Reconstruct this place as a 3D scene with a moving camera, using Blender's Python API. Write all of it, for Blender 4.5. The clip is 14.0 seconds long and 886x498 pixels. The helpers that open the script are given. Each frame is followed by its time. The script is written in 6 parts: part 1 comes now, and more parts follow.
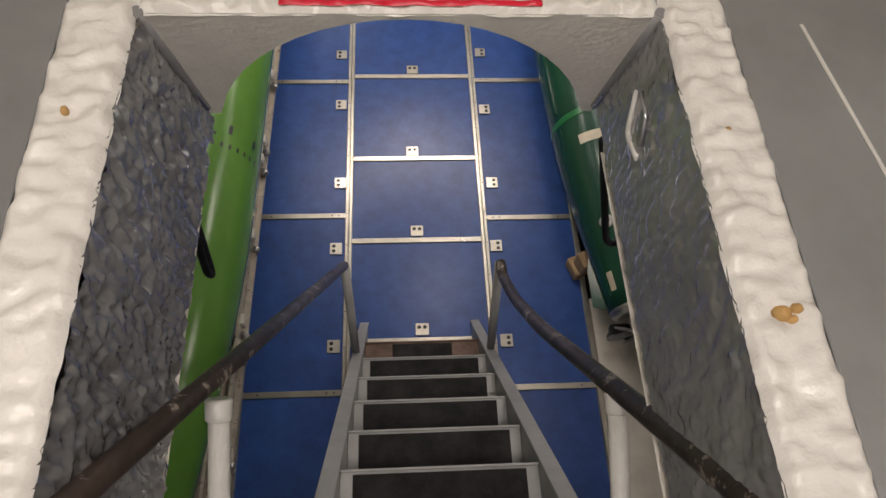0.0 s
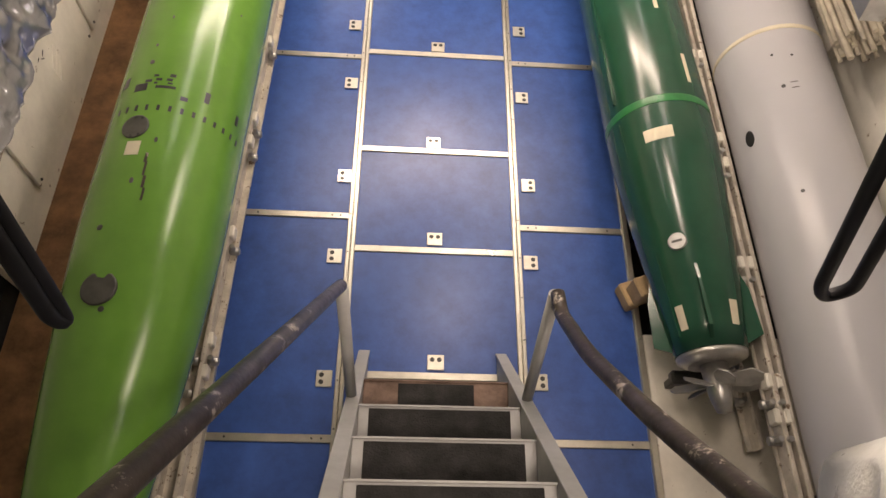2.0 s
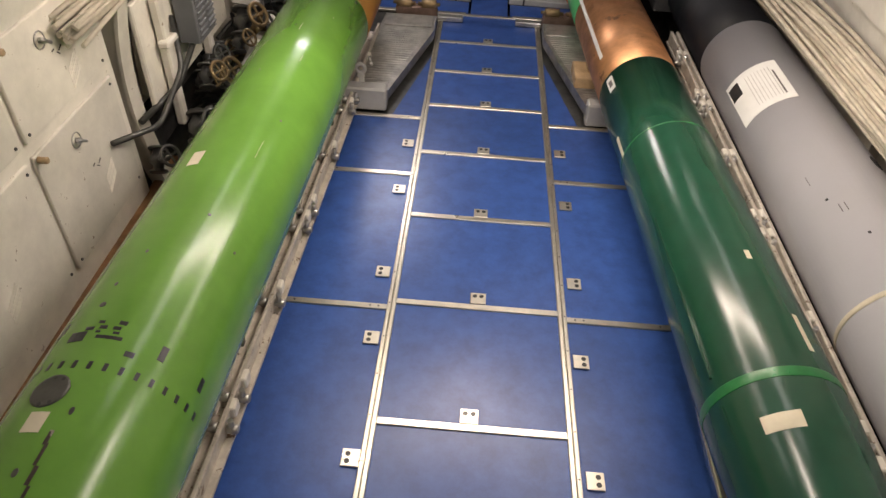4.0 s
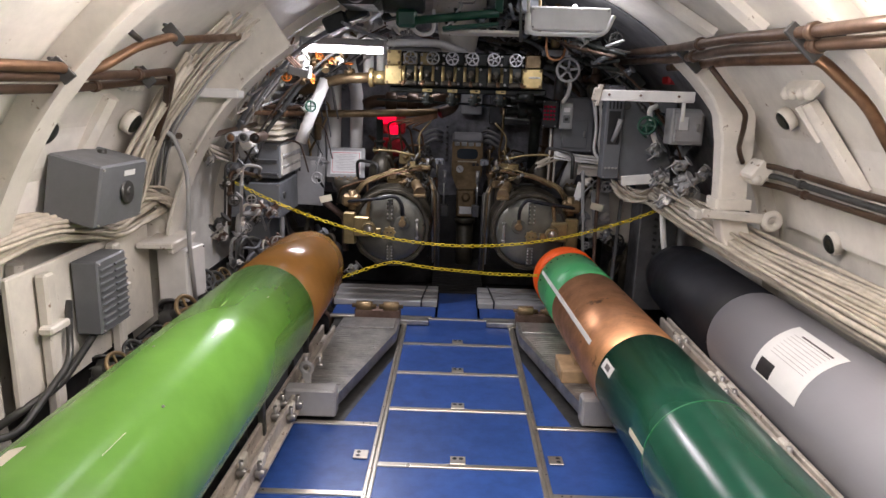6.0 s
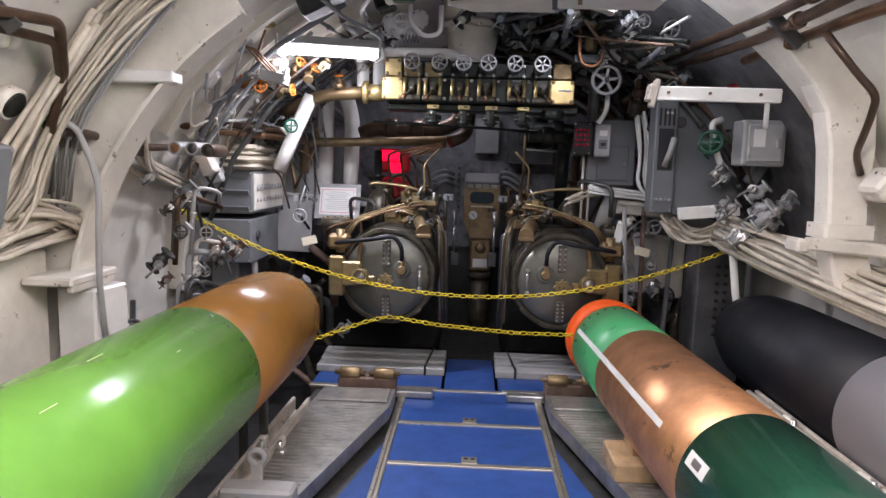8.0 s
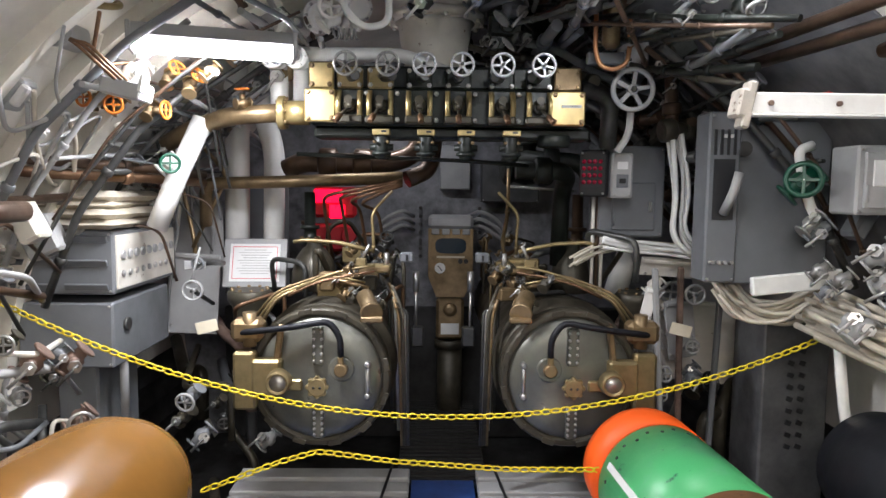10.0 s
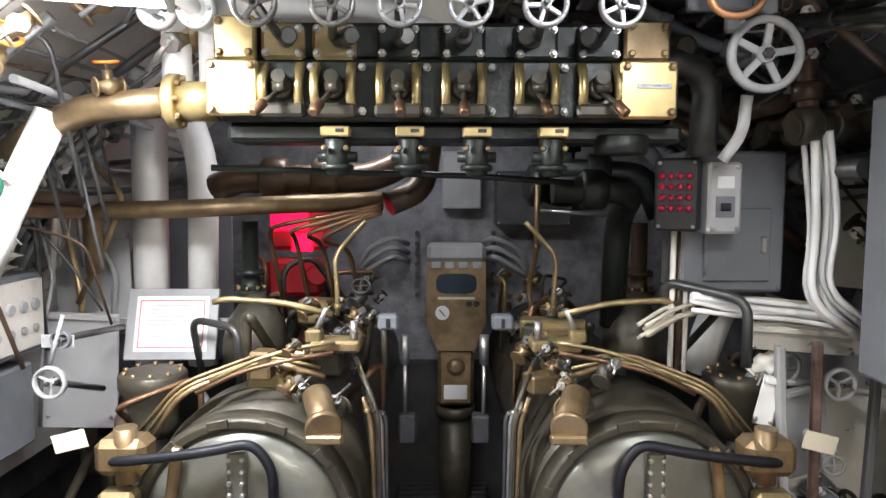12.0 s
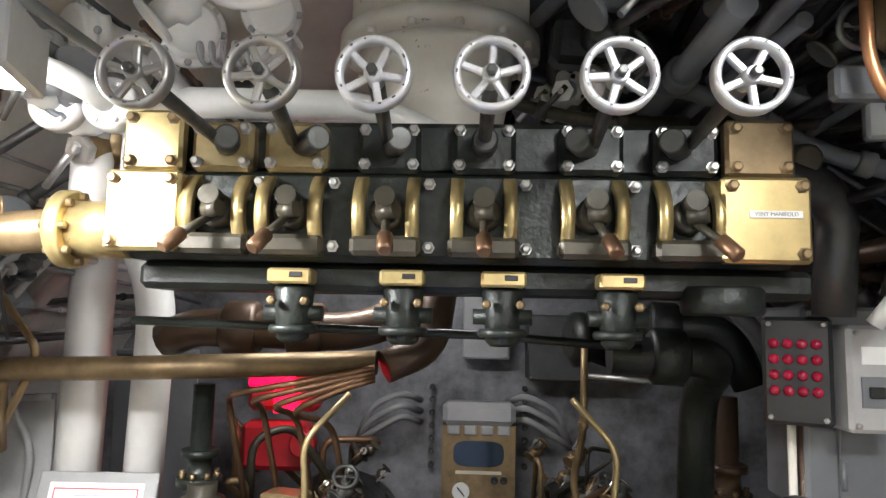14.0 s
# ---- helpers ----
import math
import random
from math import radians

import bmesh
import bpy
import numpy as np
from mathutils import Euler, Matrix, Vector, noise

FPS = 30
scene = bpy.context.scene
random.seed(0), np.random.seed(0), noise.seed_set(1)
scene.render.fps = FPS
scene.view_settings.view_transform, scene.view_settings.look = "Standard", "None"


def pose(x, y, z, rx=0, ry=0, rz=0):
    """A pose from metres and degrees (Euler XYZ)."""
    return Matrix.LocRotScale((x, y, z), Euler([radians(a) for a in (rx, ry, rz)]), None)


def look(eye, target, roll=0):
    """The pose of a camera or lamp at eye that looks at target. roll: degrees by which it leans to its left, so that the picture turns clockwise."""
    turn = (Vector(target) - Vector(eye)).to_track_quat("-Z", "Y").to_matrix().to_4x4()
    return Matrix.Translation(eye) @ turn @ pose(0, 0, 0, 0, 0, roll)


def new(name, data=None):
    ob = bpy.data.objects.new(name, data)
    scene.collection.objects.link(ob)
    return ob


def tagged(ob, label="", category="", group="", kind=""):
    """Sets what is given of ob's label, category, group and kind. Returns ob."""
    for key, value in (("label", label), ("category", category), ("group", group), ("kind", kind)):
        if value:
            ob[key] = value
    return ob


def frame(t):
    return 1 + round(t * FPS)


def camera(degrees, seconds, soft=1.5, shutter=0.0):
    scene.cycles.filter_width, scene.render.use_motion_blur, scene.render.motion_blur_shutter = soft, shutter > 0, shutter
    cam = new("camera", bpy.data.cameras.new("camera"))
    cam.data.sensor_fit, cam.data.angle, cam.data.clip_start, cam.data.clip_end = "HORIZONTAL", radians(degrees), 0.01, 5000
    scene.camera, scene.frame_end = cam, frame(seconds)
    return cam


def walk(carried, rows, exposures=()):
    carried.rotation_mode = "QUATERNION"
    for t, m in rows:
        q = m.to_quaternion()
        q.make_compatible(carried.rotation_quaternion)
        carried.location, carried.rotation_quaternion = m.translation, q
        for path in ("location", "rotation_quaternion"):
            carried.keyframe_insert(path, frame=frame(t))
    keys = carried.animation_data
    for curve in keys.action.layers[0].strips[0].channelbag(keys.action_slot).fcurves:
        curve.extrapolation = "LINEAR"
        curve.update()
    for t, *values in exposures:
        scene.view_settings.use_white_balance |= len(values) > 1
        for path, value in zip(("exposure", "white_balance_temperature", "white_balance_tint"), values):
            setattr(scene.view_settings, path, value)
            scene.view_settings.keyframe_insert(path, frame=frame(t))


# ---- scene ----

STATED GOAL
Copy the material above in full and exactly, skipping pictures.

SOLUTION TO THIS PROBLEM
Reconstruct this place as a 3D scene with a moving camera, using Blender's Python API. Write all of it, for Blender 4.5. The clip is 14.0 seconds long and 886x498 pixels. The helpers that open the script are given. Each frame is followed by its time. The script is written in 6 parts: part 1 comes now, and more parts follow.
0.0 s
2.0 s
4.0 s
6.0 s
8.0 s
10.0 s
12.0 s
14.0 s
# ---- helpers ----
import math
import random
from math import radians

import bmesh
import bpy
import numpy as np
from mathutils import Euler, Matrix, Vector, noise

FPS = 30
scene = bpy.context.scene
random.seed(0), np.random.seed(0), noise.seed_set(1)
scene.render.fps = FPS
scene.view_settings.view_transform, scene.view_settings.look = "Standard", "None"


def pose(x, y, z, rx=0, ry=0, rz=0):
    """A pose from metres and degrees (Euler XYZ)."""
    return Matrix.LocRotScale((x, y, z), Euler([radians(a) for a in (rx, ry, rz)]), None)


def look(eye, target, roll=0):
    """The pose of a camera or lamp at eye that looks at target. roll: degrees by which it leans to its left, so that the picture turns clockwise."""
    turn = (Vector(target) - Vector(eye)).to_track_quat("-Z", "Y").to_matrix().to_4x4()
    return Matrix.Translation(eye) @ turn @ pose(0, 0, 0, 0, 0, roll)


def new(name, data=None):
    ob = bpy.data.objects.new(name, data)
    scene.collection.objects.link(ob)
    return ob


def tagged(ob, label="", category="", group="", kind=""):
    """Sets what is given of ob's label, category, group and kind. Returns ob."""
    for key, value in (("label", label), ("category", category), ("group", group), ("kind", kind)):
        if value:
            ob[key] = value
    return ob


def frame(t):
    return 1 + round(t * FPS)


def camera(degrees, seconds, soft=1.5, shutter=0.0):
    scene.cycles.filter_width, scene.render.use_motion_blur, scene.render.motion_blur_shutter = soft, shutter > 0, shutter
    cam = new("camera", bpy.data.cameras.new("camera"))
    cam.data.sensor_fit, cam.data.angle, cam.data.clip_start, cam.data.clip_end = "HORIZONTAL", radians(degrees), 0.01, 5000
    scene.camera, scene.frame_end = cam, frame(seconds)
    return cam


def walk(carried, rows, exposures=()):
    carried.rotation_mode = "QUATERNION"
    for t, m in rows:
        q = m.to_quaternion()
        q.make_compatible(carried.rotation_quaternion)
        carried.location, carried.rotation_quaternion = m.translation, q
        for path in ("location", "rotation_quaternion"):
            carried.keyframe_insert(path, frame=frame(t))
    keys = carried.animation_data
    for curve in keys.action.layers[0].strips[0].channelbag(keys.action_slot).fcurves:
        curve.extrapolation = "LINEAR"
        curve.update()
    for t, *values in exposures:
        scene.view_settings.use_white_balance |= len(values) > 1
        for path, value in zip(("exposure", "white_balance_temperature", "white_balance_tint"), values):
            setattr(scene.view_settings, path, value)
            scene.view_settings.keyframe_insert(path, frame=frame(t))


# ---- scene ----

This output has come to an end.